この付近は段々畑になっていたものと思われます。
畑で使用していたと思われる井戸も残っていました。
もしかすると旧道沿いは南斜面の好適地なので
明治以降も農業用で使用されていたと可能性がありますが
状態を見ると相当な年月が経っている感じがします。
先ほどの石積みと同様ここまで綺麗に残っているのは
この地方特有の気候=雨が少ないというもあるのでしょう。
台風や地震が少ないのも保存状態が良い理由かもしれませんね。

高さ20mほどの大きなクスノキがありました。
このクスノキから先のルートは
古地図に描かれている道筋と案内にある道筋とは若干違います。

今昔マップ(姫路)より
赤線が室津街道(推奨)のルート。
ピンクの線が古地図に描かれた本来のルートです。
本来のルートは暫く平行して存在するのですが
倒木などが多く通行は極めて困難な状態でした。

ちなみに推奨ルートも江戸時代の地図に記載があり
古い道であることは確かですが脇道的なものだったそうです。

近世室津村絵図

倒木が激しい

スロープを下って国道と合流します。
室津街道入口と看板があります。
ちなみに本来のルート(ピンク)の出口もスロープ状で
100mほど西側に離れた場所に存在しています。


室津は「この泊まり風を防ぐこと室のごとし」といわれたように、
三方を山に囲まれた天然の良港で古くから栄えていました。
数多くの本陣があり大名の立ち寄り以外にも
多くの旅人でも賑わっていました。
それは「室津千軒」とまでいわれるほど。


道路元標。
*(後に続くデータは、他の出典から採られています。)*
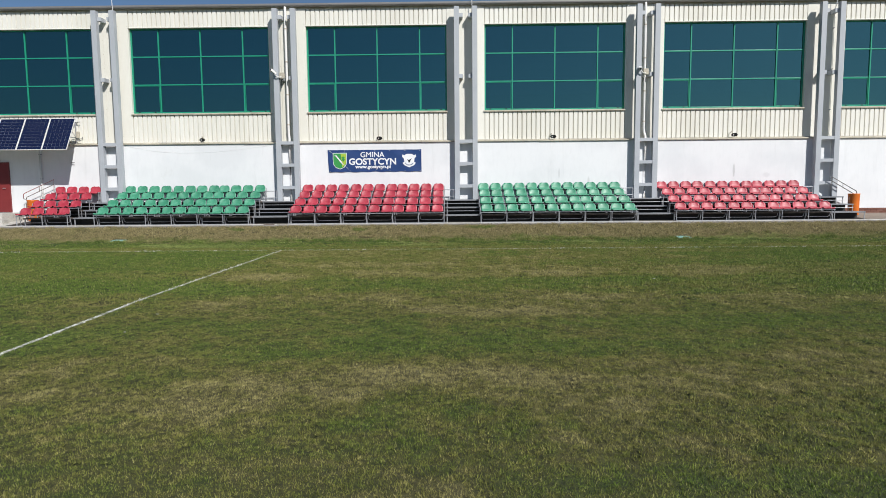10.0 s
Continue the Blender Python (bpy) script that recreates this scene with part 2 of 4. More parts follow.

ここが室津の中心部だったようです。
江戸時代に栄えた海産物問屋の豪商『魚屋』と『嶋屋』は
文化財に指定され資料館として公開されています。
当時の豪商の暮らしぶりや街道資料なども豊富でした。
下の写真は朝鮮通信使が立ち寄った際の賑わいです。
湾内にビッシリと他国の船がいる光景は凄いですね。



弓形状に進んでいくと番所がありゴールとしました。
風光明媚な室津の光景。
季節によってはゴールした頃合いで
夕日を楽しむことが出来ることでしょう。


まとめとして。
室津街道はもっと有名になっても良い道です。
室津の景観やグルメは素晴らしく歴史もある町であり、
街道の距離も約10qという適度なものなので
ハイキングにも楽しめるのではないでしょうか。